Over a thousand teachers were fired after they were unable to pass the Florida Teacher Certification Exam (FTCE), which is required for teacher’s to attain a teaching license, ABC Action News reported Thursday.

Florida currently has a teacher shortage of 4,000, according to the Florida Education Association (FEA). The FEA is Florida’s state teacher union and largest union in the state.

Florida’s Education Department made the exams more difficult in 2015, and scores dropped precipitously soon after. Roughly 80 percent of Floridians who took the exam in 2014 passed the General Knowledge Math Test on their first attempt, but that rate dropped to 57 percent after test revisions. Failure rates increased 34 percent on the elementary Language Arts and Reading test the year following the revisions.

“The reality is if you’re raising the bar and the test scores drop like that then you have a problem,” said FEA President Joanne McCall. “We have to solve the problem.” (RELATED: Florida Teacher Allegedly Drowns Two Raccoons In Front Of Students)

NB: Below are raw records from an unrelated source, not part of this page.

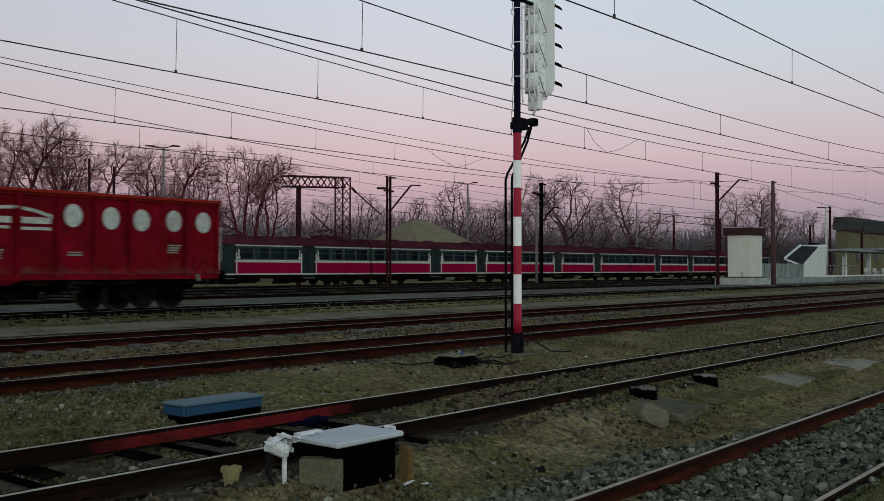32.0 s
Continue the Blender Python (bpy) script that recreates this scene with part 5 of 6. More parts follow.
for yy, zz in ((37.4, 6.0), (41.5, 6.1), (47.5, 6.0), (55.0, 6.1)):
    overhead(yy, zz, zz, 50.0 + yy / 3, zz + 0.55, 0.0011, [20 + 9 * i for i in range(10)], r=0.011)

# portal at the end of the yard that carries all the wires
pg = thing("overhead_gantry", pose(0, 0, 0), "steel portal carrying the wires at the yard's end", "gantry")
for y in (3.5, 59.0):
    part("post", box(257.3, 257.7, y - 0.2, y + 0.2, 0.2, 10.2, 0.02), M["pole_steel"], pg)
part("crossbeam", box(257.35, 257.65, 3.7, 58.8, 9.9, 10.3, 0.02), M["lattice"], pg)
for y, z in WIRE_ENDS:
    part("hanger", rod(bmesh.new(), (257.5, y, z - 0.7), (257.5, y, 9.95), 0.03, n=6), M["pole_steel"], pg)

# slack jumper wires between carrying and contact wire
for y, pts in ((16.3, [(27.12, 6.42), (27.66, 6.0), (28.43, 5.74), (29.36, 5.93), (30.66, 6.42)]), (25.95, [(30.31, 6.84), (31.23, 6.47), (32.37, 6.2), (33.37, 6.46), (34.4, 6.81)])):
    j = thing("jumper_wire", pose(0, y, 0), "slack jumper wire hanging from the overhead line", "wire", group="jumper wires")
    part("strand", path(bmesh.new(), [(x, 0, z) for x, z in pts], 0.008, 5), M["wire"], j)


def lattice_post(bm, x, y, z0, z1, w, step=0.6, t=0.07):
    for sx in (-1, 1):
        for sy in (-1, 1):
            beam(bm, (x + sx * w / 2, y + sy * w / 2, z0), (x + sx * w / 2, y + sy * w / 2, z1), t, t)
    z, s = z0, 1
    while z < z1 - 0.05:
        zz = min(z + step, z1)
        for sy in (-1, 1):
            beam(bm, (x - s * w / 2, y + sy * w / 2, z), (x + s * w / 2, y + sy * w / 2, zz), t * 0.6, t * 0.6)
            beam(bm, (x + sy * w / 2, y - s * w / 2, z), (x + sy * w / 2, y + s * w / 2, zz), t * 0.6, t * 0.6)
        z, s = zz, -s
    return bm


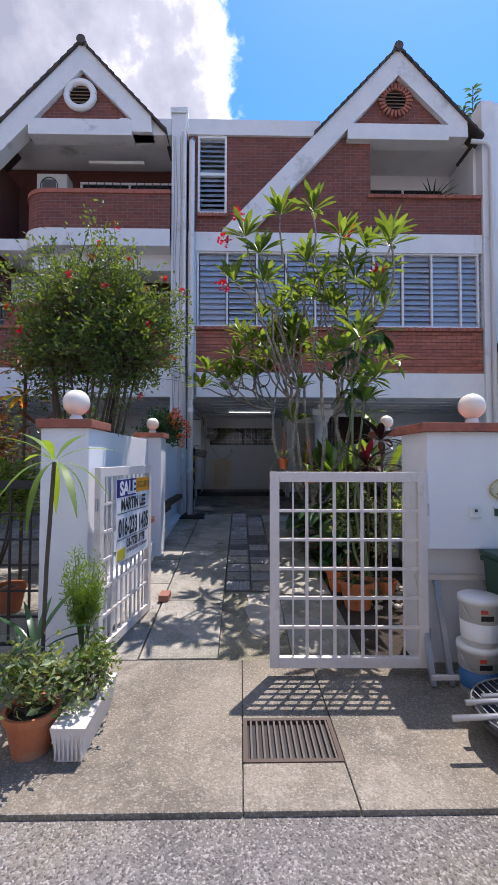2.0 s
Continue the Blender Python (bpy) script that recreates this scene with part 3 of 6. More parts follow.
def gable(dx, name):
    g = thing(name, (AX + dx, FY, 8.5), "white rendered gable frame with tiled verge", "gable", kind="structure")
    b = B()
    low = 6.22
    xo = AX - (AZ - low) / K
    if dx < 0:
        low = 5.4
        xo = AX - (AZ - low) / K
    xi = xo + 0.66
    prism(b, [(AX + dx, AZ), (AX + dx, 9.82), (xi + dx, low), (xo + dx, low)], FY - 0.14, FY + 0.2)
    part("rake", b, WHITE_OLD, g)
    b = B()
    xe = AX + (AZ - 8.77) / K
    prism(b, [(AX + dx, 9.82), (AX + dx, AZ), (xe + dx, 8.77), (xe + 0.02 + dx, 8.42), (xe - 0.5 + dx, 8.42), (AX + (9.82 - 8.69) / 1.0 + dx, 8.69)], FY - 0.141, FY + 0.2)
    part("rake", b, WHITE_OLD, g)
    part("tie", bx(2.5 + dx, FY - 0.15, 8.33, 4.77 + dx, FY + 0.2, 8.69, bevel=0.008), WHITE_OLD, g)
    b = B()
    prism(b, [(2.5 + dx, 8.69), (4.77 + dx, 8.69), (AX + dx, 9.82)], FY - 0.02, FY + 0.15)
    part("infill", b, BRICK_F, g, "red brick triangle")
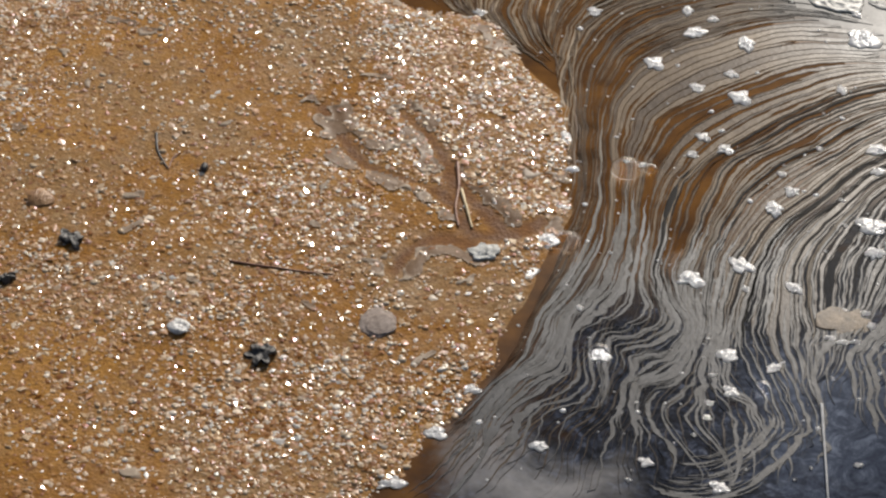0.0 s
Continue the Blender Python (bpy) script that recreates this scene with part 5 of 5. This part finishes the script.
strand("twig", [(0.005, 1.898), (0.007, 1.868), (0.005, 1.838), (0.008, 1.816)], 0.0018, BARK, "reddish forked twig in a runnel of the sand", "twig")
strand("twig", [(0.009, 1.864), (0.014, 1.839), (0.019, 1.815)], 0.0016, STRAW, "pale twig beside a reddish one in the sand", "twig")
strand("straw", [(0.288, 1.627), (0.287, 1.594), (0.286, 1.557), (0.285, 1.522)], 0.0013, FIBRE, "pale thin straw floating on dark water", "straw")
strand("straw", [(-0.811, 2.845), (-0.775, 2.760), (-0.739, 2.673), (-0.714, 2.600), (-0.687, 2.519)], 0.0009, FIBRE, "long thin pale fibre on the grey slick", "straw")
strand("straw", [(-0.183, 2.992), (-0.161, 3.017), (-0.140, 3.040), (-0.123, 3.058)], 0.0022, STRAW, "yellow straw on rust-brown sand", "straw")
strand("straw", [(-0.235, 3.014), (-0.210, 2.995), (-0.184, 2.977)], 0.0016, STRAW, "short yellow straw on rust-brown sand", "straw")
strand("twig", [(-0.145, 3.059), (-0.129, 3.110), (-0.125, 3.176), (-0.138, 3.231)], 0.0016, BARK, "curved brown twig on rust-brown sand", "twig")
strand("twig", [(-0.066, 3.207), (-0.043, 3.164), (-0.017, 3.138)], 0.0014, STRAW, "thin pale twig beside a seashell", "twig")
strand("twig", [(-0.331, 3.208), (-0.317, 3.128), (-0.295, 3.070)], 0.0018, FIBRE, "grey twig on rust-brown sand", "twig")

# ---- unseen poles beyond the water, added to cast the two shadows
def pole(name, x, y, radius, height, label):
    bm = bmesh.new()
    bmesh.ops.create_cone(bm, cap_ends=True, segments=24, radius1=radius, radius2=radius * 0.92, depth=height, matrix=Matrix.Translation((0, 0, height / 2 - 0.3)))
    me = bpy.data.meshes.new(name)
    bm.to_mesh(me), bm.free()
    me.materials.append(WOOD)
    ob = new(name, me)
    ob.location = (x, y, 0)
    return tagged(ob, label, "post")


pole("wooden_pile", 2.335, 6.99, 0.18, 5.2, "thick weathered wooden pile, unseen, added to cast the broad shadow")
pole("wooden_pole", 4.18, 15.78, 0.045, 10.5, "slender weathered wooden pole, unseen, added to cast the narrow shadow")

Teachers who fail the exam are abandoning teaching or seeking to work in schools as substitutes or other non-instructional roles, ABC reported.

“We walk into very dangerous territory to allow a test to be another factor on why teachers are leaving the classroom,” said Democratic state Rep. Shevrin Jones. “It should be alarming to every legislator within the state of Florida.”

The exam costs between $125 and $200 to take and the price increases for exams retakes.